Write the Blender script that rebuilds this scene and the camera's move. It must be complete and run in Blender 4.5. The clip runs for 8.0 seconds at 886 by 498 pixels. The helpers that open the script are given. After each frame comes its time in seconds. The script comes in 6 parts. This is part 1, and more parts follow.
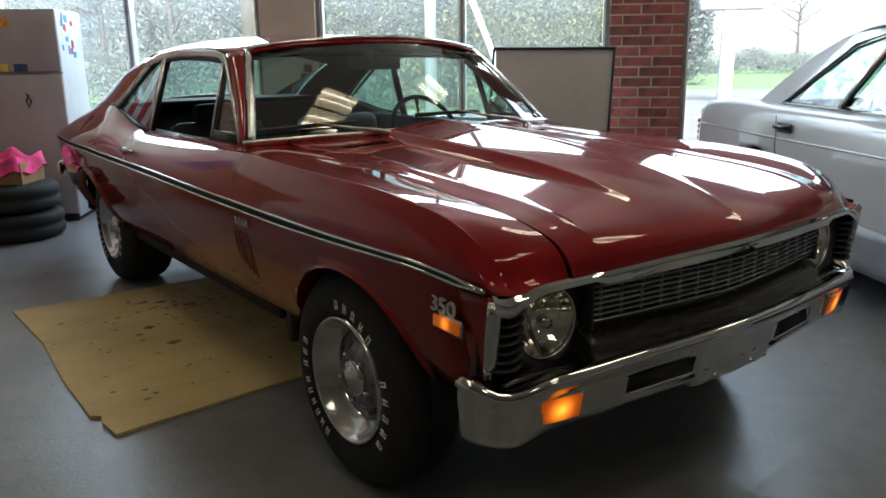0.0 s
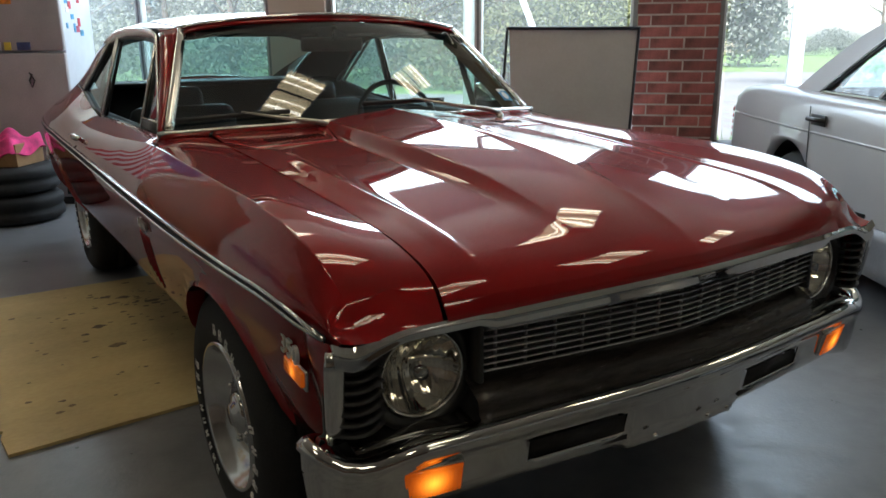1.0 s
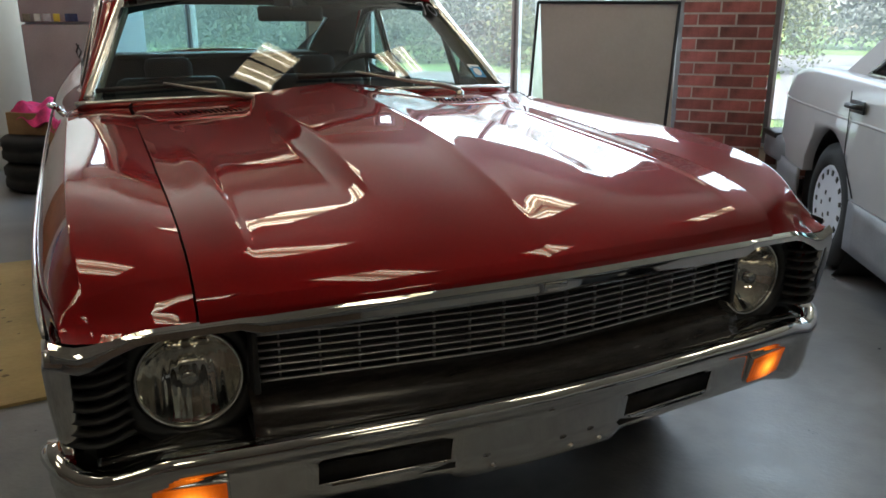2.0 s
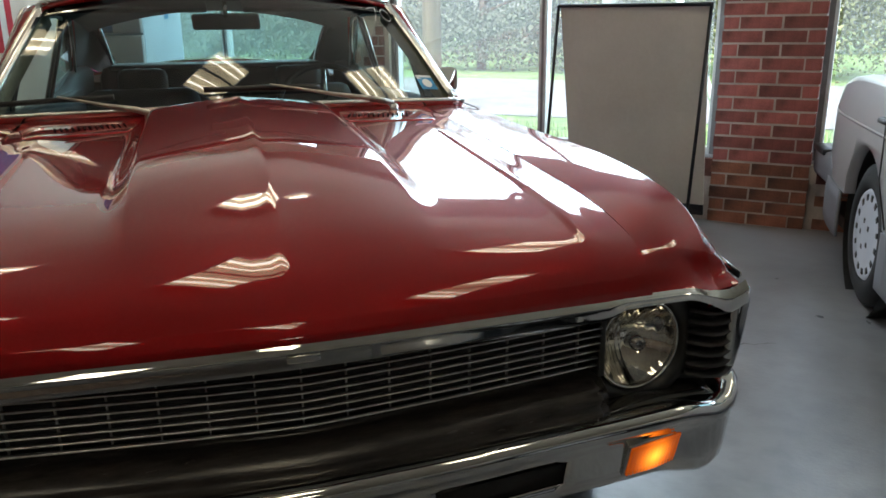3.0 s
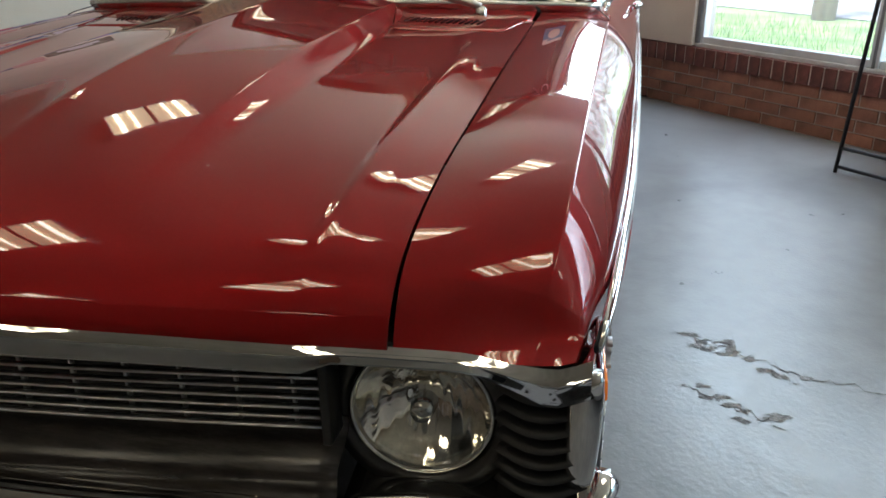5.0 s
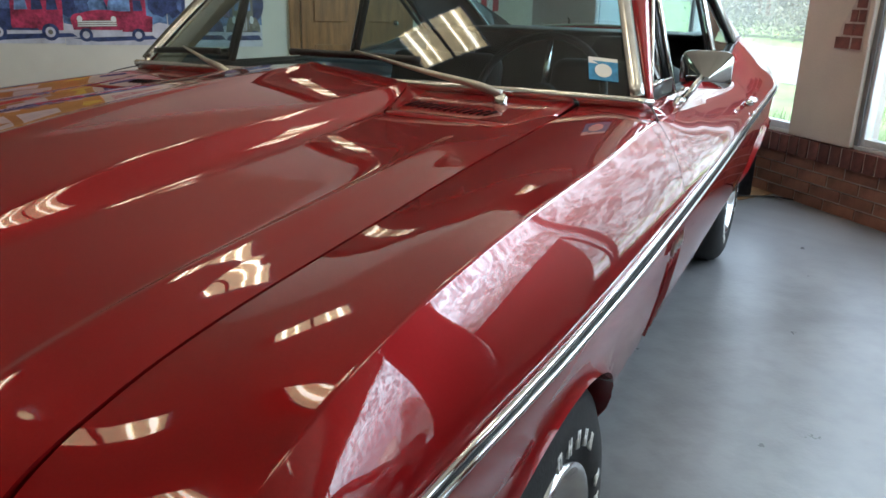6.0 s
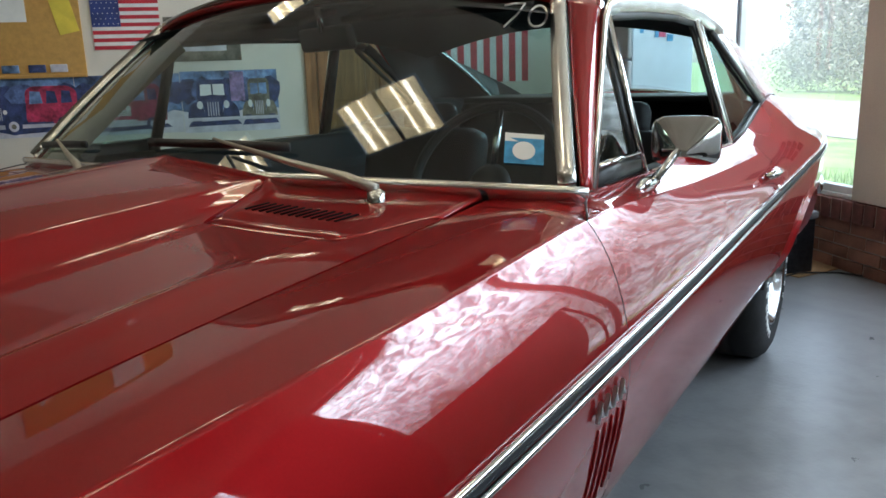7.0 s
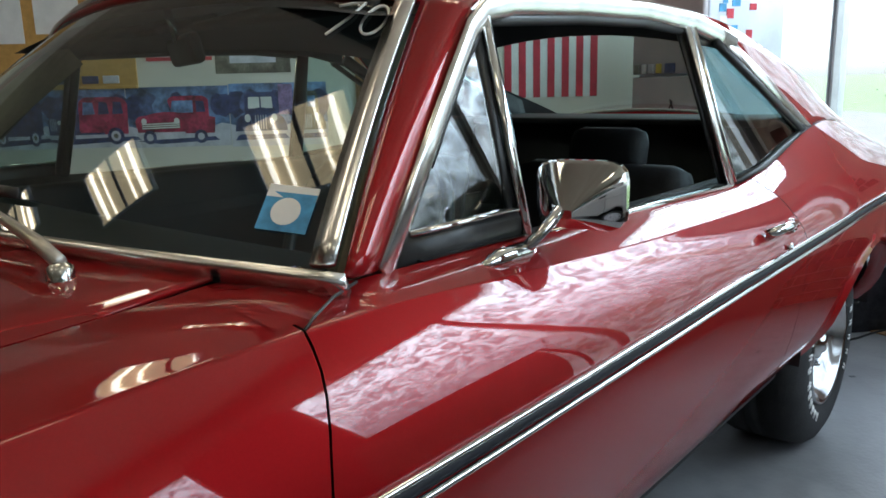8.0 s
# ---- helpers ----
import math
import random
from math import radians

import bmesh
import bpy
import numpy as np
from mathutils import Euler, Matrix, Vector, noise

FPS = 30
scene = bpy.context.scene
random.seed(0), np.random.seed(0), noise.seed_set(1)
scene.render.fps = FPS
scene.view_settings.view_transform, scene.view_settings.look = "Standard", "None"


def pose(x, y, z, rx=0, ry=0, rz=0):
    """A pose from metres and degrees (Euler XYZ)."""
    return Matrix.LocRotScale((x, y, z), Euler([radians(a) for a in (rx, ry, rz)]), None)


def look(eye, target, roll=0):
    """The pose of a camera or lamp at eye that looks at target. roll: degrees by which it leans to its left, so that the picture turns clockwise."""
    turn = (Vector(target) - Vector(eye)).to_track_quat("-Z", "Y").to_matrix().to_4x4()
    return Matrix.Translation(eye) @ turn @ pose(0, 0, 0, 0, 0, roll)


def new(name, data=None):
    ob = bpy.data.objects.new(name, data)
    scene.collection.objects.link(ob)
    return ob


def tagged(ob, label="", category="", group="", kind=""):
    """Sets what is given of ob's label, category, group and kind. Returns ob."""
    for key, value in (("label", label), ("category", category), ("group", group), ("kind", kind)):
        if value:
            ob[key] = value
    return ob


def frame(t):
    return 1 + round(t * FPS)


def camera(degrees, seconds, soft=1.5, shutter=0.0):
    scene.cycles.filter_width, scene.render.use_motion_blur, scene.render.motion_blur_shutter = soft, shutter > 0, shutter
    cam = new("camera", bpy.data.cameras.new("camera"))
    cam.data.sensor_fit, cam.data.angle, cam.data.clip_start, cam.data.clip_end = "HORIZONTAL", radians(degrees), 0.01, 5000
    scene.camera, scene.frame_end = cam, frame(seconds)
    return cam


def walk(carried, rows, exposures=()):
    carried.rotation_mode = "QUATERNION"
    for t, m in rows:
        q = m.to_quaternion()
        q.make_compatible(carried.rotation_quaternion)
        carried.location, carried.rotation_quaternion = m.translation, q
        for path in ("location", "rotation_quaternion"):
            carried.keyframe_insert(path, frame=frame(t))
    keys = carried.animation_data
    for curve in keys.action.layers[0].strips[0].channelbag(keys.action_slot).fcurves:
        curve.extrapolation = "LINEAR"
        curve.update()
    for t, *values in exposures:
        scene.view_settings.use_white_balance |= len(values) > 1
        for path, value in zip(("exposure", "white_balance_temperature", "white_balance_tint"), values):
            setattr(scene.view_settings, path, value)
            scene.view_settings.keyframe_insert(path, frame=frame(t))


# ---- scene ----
import itertools

cam = camera(59.80, 8.0, soft=1.6)
PATH = [
    (0, (-1.896, -1.867, 1.249), (-0.721, -0.321, 0.770), -0.78),
    (0.5, (-1.614, -1.833, 1.231), (-0.525, -0.232, 0.730), -0.63),
    (1, (-1.336, -1.800, 1.251), (-0.302, -0.171, 0.725), -0.51),
    (1.5, (-1.055, -1.823, 1.225), (-0.136, -0.101, 0.788), -2.47),
    (2, (-0.741, -1.886, 1.218), (0.056, -0.143, 0.644), -0.04),
    (2.2, (-0.622, -1.886, 1.203), (0.165, -0.148, 0.604), -0.77),
    (3.3, (0.082, -1.779, 1.214), (0.473, 0.103, 0.661), -1.17),
    (3.5, (0.197, -1.793, 1.222), (0.456, 0.080, 0.570), -1.88),
    (4, (0.461, -1.731, 1.215), (0.549, 0.124, 0.472), -2.66),
    (4.5, (0.700, -1.545, 1.198), (0.600, 0.307, 0.450), -1.69),
    (4.7, (0.757, -1.480, 1.182), (0.541, 0.343, 0.388), -1.66),
    (5.8, (1.080, -1.023, 1.177), (0.260, 0.662, 0.479), 1.20),
    (6, (1.110, -0.918, 1.175), (0.277, 0.789, 0.548), 1.31),
    (6.5, (1.125, -0.655, 1.180), (0.202, 1.032, 0.631), -2.23),
    (7, (1.208, -0.336, 1.156), (0.180, 1.318, 0.703), -1.81),
    (7.5, (1.291, -0.049, 1.176), (0.092, 1.490, 0.738), -3.31),
    (8, (1.359, 0.278, 1.160), (0.087, 1.763, 0.742), -1.43),
]
EXPOSURE = [(0.0, 2.40), (2.0, 2.48), (3.3, 2.60), (4.0, 2.60), (4.5, 2.84), (5.8, 2.78), (6.5, 2.76), (8.0, 2.28)]
walk(cam, [(t, look(eye, target, roll)) for t, eye, target, roll in PATH], EXPOSURE)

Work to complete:
Repeat all the data as it stands, dropping any images it holds.

Result:
Write the Blender script that rebuilds this scene and the camera's move. It must be complete and run in Blender 4.5. The clip runs for 8.0 seconds at 886 by 498 pixels. The helpers that open the script are given. After each frame comes its time in seconds. The script comes in 6 parts. This is part 1, and more parts follow.
0.0 s
1.0 s
2.0 s
3.0 s
5.0 s
6.0 s
7.0 s
8.0 s
# ---- helpers ----
import math
import random
from math import radians

import bmesh
import bpy
import numpy as np
from mathutils import Euler, Matrix, Vector, noise

FPS = 30
scene = bpy.context.scene
random.seed(0), np.random.seed(0), noise.seed_set(1)
scene.render.fps = FPS
scene.view_settings.view_transform, scene.view_settings.look = "Standard", "None"


def pose(x, y, z, rx=0, ry=0, rz=0):
    """A pose from metres and degrees (Euler XYZ)."""
    return Matrix.LocRotScale((x, y, z), Euler([radians(a) for a in (rx, ry, rz)]), None)


def look(eye, target, roll=0):
    """The pose of a camera or lamp at eye that looks at target. roll: degrees by which it leans to its left, so that the picture turns clockwise."""
    turn = (Vector(target) - Vector(eye)).to_track_quat("-Z", "Y").to_matrix().to_4x4()
    return Matrix.Translation(eye) @ turn @ pose(0, 0, 0, 0, 0, roll)


def new(name, data=None):
    ob = bpy.data.objects.new(name, data)
    scene.collection.objects.link(ob)
    return ob


def tagged(ob, label="", category="", group="", kind=""):
    """Sets what is given of ob's label, category, group and kind. Returns ob."""
    for key, value in (("label", label), ("category", category), ("group", group), ("kind", kind)):
        if value:
            ob[key] = value
    return ob


def frame(t):
    return 1 + round(t * FPS)


def camera(degrees, seconds, soft=1.5, shutter=0.0):
    scene.cycles.filter_width, scene.render.use_motion_blur, scene.render.motion_blur_shutter = soft, shutter > 0, shutter
    cam = new("camera", bpy.data.cameras.new("camera"))
    cam.data.sensor_fit, cam.data.angle, cam.data.clip_start, cam.data.clip_end = "HORIZONTAL", radians(degrees), 0.01, 5000
    scene.camera, scene.frame_end = cam, frame(seconds)
    return cam


def walk(carried, rows, exposures=()):
    carried.rotation_mode = "QUATERNION"
    for t, m in rows:
        q = m.to_quaternion()
        q.make_compatible(carried.rotation_quaternion)
        carried.location, carried.rotation_quaternion = m.translation, q
        for path in ("location", "rotation_quaternion"):
            carried.keyframe_insert(path, frame=frame(t))
    keys = carried.animation_data
    for curve in keys.action.layers[0].strips[0].channelbag(keys.action_slot).fcurves:
        curve.extrapolation = "LINEAR"
        curve.update()
    for t, *values in exposures:
        scene.view_settings.use_white_balance |= len(values) > 1
        for path, value in zip(("exposure", "white_balance_temperature", "white_balance_tint"), values):
            setattr(scene.view_settings, path, value)
            scene.view_settings.keyframe_insert(path, frame=frame(t))


# ---- scene ----
import itertools

cam = camera(59.80, 8.0, soft=1.6)
PATH = [
    (0, (-1.896, -1.867, 1.249), (-0.721, -0.321, 0.770), -0.78),
    (0.5, (-1.614, -1.833, 1.231), (-0.525, -0.232, 0.730), -0.63),
    (1, (-1.336, -1.800, 1.251), (-0.302, -0.171, 0.725), -0.51),
    (1.5, (-1.055, -1.823, 1.225), (-0.136, -0.101, 0.788), -2.47),
    (2, (-0.741, -1.886, 1.218), (0.056, -0.143, 0.644), -0.04),
    (2.2, (-0.622, -1.886, 1.203), (0.165, -0.148, 0.604), -0.77),
    (3.3, (0.082, -1.779, 1.214), (0.473, 0.103, 0.661), -1.17),
    (3.5, (0.197, -1.793, 1.222), (0.456, 0.080, 0.570), -1.88),
    (4, (0.461, -1.731, 1.215), (0.549, 0.124, 0.472), -2.66),
    (4.5, (0.700, -1.545, 1.198), (0.600, 0.307, 0.450), -1.69),
    (4.7, (0.757, -1.480, 1.182), (0.541, 0.343, 0.388), -1.66),
    (5.8, (1.080, -1.023, 1.177), (0.260, 0.662, 0.479), 1.20),
    (6, (1.110, -0.918, 1.175), (0.277, 0.789, 0.548), 1.31),
    (6.5, (1.125, -0.655, 1.180), (0.202, 1.032, 0.631), -2.23),
    (7, (1.208, -0.336, 1.156), (0.180, 1.318, 0.703), -1.81),
    (7.5, (1.291, -0.049, 1.176), (0.092, 1.490, 0.738), -3.31),
    (8, (1.359, 0.278, 1.160), (0.087, 1.763, 0.742), -1.43),
]
EXPOSURE = [(0.0, 2.40), (2.0, 2.48), (3.3, 2.60), (4.0, 2.60), (4.5, 2.84), (5.8, 2.78), (6.5, 2.76), (8.0, 2.28)]
walk(cam, [(t, look(eye, target, roll)) for t, eye, target, roll in PATH], EXPOSURE)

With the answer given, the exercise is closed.